Paper Abstracts

K-feldspar in ancient cross-bedded sandstones

J.H. Whitmore, R. Strom

Discipline: Geology

Abstract: We studied the petrology of a number small ergs in the western United States, beach and dune sands along the California and Oregon coastlines and cross-bedded sandstones from the western United States and Great Britain. In our studies of these sandstones, many of which are purported in the conventional literature to be eolian, we frequently encountered angular K-feldspar sand grains. In our literature review and in our own observations along the California and Oregon coastlines, we found that fluvial and shoreline processes are not sufficient to cause rounding of sand grains of any type, even after energetic longshore transport or frequent tidal activity. Conversely, when sand grains are picked up by eolian processes and transported to coastal dunes they are quickly rounded, even over short distances. K-feldspar is rounded faster than quartz because it is softer and cleaves easier. We frequently encountered rounded K-feldspar grains in the small ergs we examined despite many of them being close in proximity to sources of angular K-feldspar sand grains. In larger ergs, all types of sand grains become quickly rounded (angular grains can occur if there are local fluvial or coastal sources for them).
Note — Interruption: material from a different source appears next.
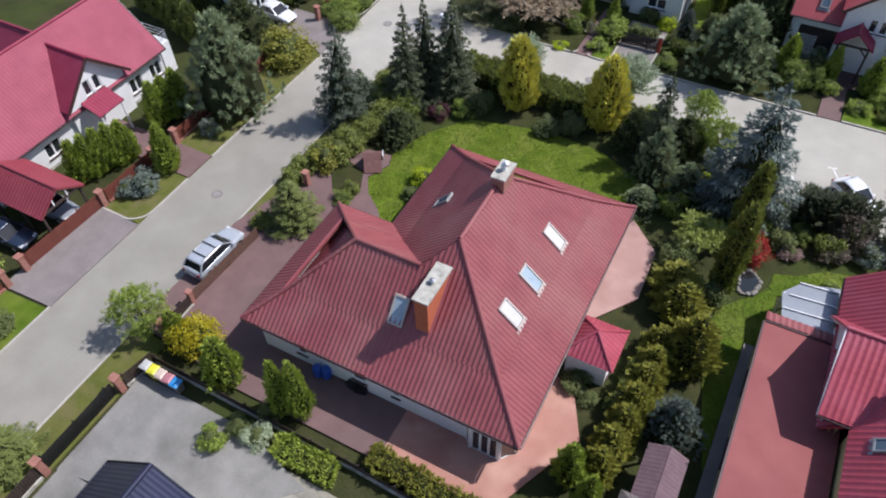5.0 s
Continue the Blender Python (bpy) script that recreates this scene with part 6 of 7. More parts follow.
# ---- hedges, fences, gates ----
def hedge(p, q, wide, tall, leaf, label, group=""):
    """A clipped hedge from p to q: a dark, shade-coloured body covered with leaf sprays."""
    p, q = Vector((*p, 0)), Vector((*q, 0))
    L = (q - p).length
    ob = thing("hedge", Matrix.Translation(p) @ Matrix.Rotation(math.atan2(q.y - p.y, q.x - p.x), 4, "Z"), label, "hedge", group)
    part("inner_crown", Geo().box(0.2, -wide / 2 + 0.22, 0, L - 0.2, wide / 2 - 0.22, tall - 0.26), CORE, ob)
    n = int((L * wide + 2 * L * tall + 2 * wide * tall) * 190)
    a = rng.uniform(0, 2 * L * tall + L * wide + 2 * wide * tall, n)
    u, v = rng.uniform(0, 1, n), rng.uniform(0, 1, n)
    pts, nrm = np.zeros((n, 3)), np.zeros((n, 3))
    top = a < L * wide
    s1 = ~top & (a < L * wide + L * tall)
    s2 = ~top & ~s1 & (a < L * wide + 2 * L * tall)
    e = ~top & ~s1 & ~s2
    sign = np.where(v > 0.5, 1, -1)
    pts[top] = np.stack([u * L, (v - 0.5) * wide, np.full(n, tall)], 1)[top]
    nrm[top] = (0, 0, 1)
    for m, s in ((s1, -1), (s2, 1)):
        pts[m] = np.stack([u * L, np.full(n, s * wide / 2), v * tall], 1)[m]
        nrm[m] = (0, s, 0.3)
    pts[e] = np.stack([(sign > 0) * L, (u - 0.5) * wide, rng.uniform(0, 1, n) * tall], 1)[e]
    nrm[e] = np.stack([sign, 0 * u, 0 * u + 0.3], 1)[e]
    bump = 0.10 * np.sin(pts[:, 0] * 2.3 + pts[:, 1]) + 0.09 * np.sin(pts[:, 0] * 5.7 + pts[:, 1] * 5) + 0.06 * np.sin(pts[:, 0] * 11 - pts[:, 2] * 6) + rng.normal(0, 0.06, n) - 0.06
    pts += nrm * bump[:, None]
    me = blade_mesh("leaves", pts, nrm + np.array([0, 0, 0.7]), nrm + ball(n) * 0.6, 0.19, 0.045, 0.35)
    me.materials.append(LEAF[leaf])
    new("crown", me).parent = ob
    return ob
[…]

The frequency of angular K-feldspar grains that we found in cross-bedded sandstones purported to be eolian causes us to question whether these deposits are truly eolian. Angular K-feldspar may be a reliable petrographic criterion for identifying ancient fluvial and marine deposits. Coupled with other criteria, angular K-feldspar sand grains are a crucial piece of data creationists can use to argue that these sandstones are aqueous rather than eolian.